If you do want the search giant to store your audio recordings, you’ll actually have to opt in to the program by enabling the Voice & Audio Activity (VAA) setting.

Google is reportedly sending out emails to anyone who has interacted with Google Assistant, whether it was through a smart speaker or via an application such as Google Maps. The Verge shared a copy of the email, which explains that Google uses saved recordings to improve the search giant’s audio recognition technologies.

Email sent to some users. Via: The Verge

If you do opt in to Google’s program, you’ll be able to delete them at any time through your Web & App Activity dashboard.
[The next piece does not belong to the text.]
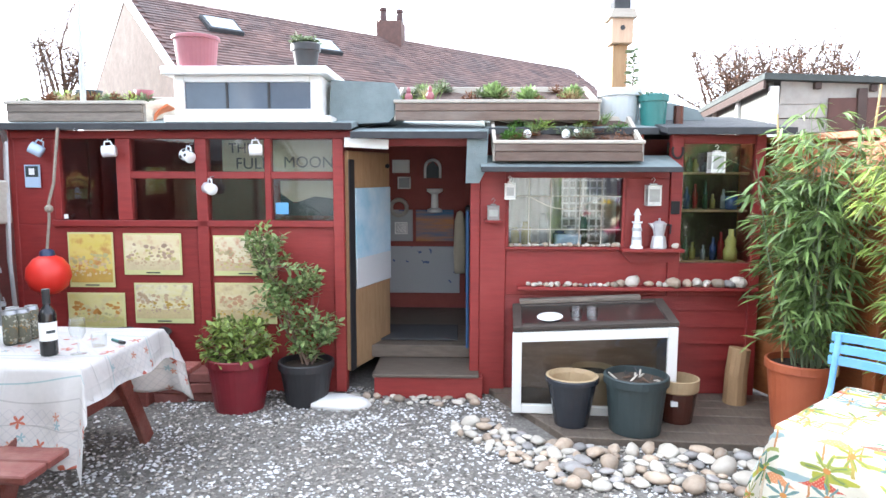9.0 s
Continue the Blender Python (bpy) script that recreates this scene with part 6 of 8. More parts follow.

The company said it will also delete audio recordings when they aren’t needed to develop products and technologies.

As The Verge points out, your audio recordings will at first be associated with your account, and Google will use these snippets to improve voice matching. Following that, your audio will be “anonymized” and reviewed by human reviewers, some of whom will from third-party vendors.

Google’s new policy changes come after the search giant and other large tech companies were revealed to be storing and reviewing audio recordings. The practice became a big scandal last year, causing companies to be much more transparent about their practices. Google made significant changes to its audio retention policies last year, saying it wouldn’t allow humans to review recordings without user permission. Today’s new program appears to be these new policies being put into action.

You should get an email in the coming days that will explain the new program and provide information on how to delete your audio recordings.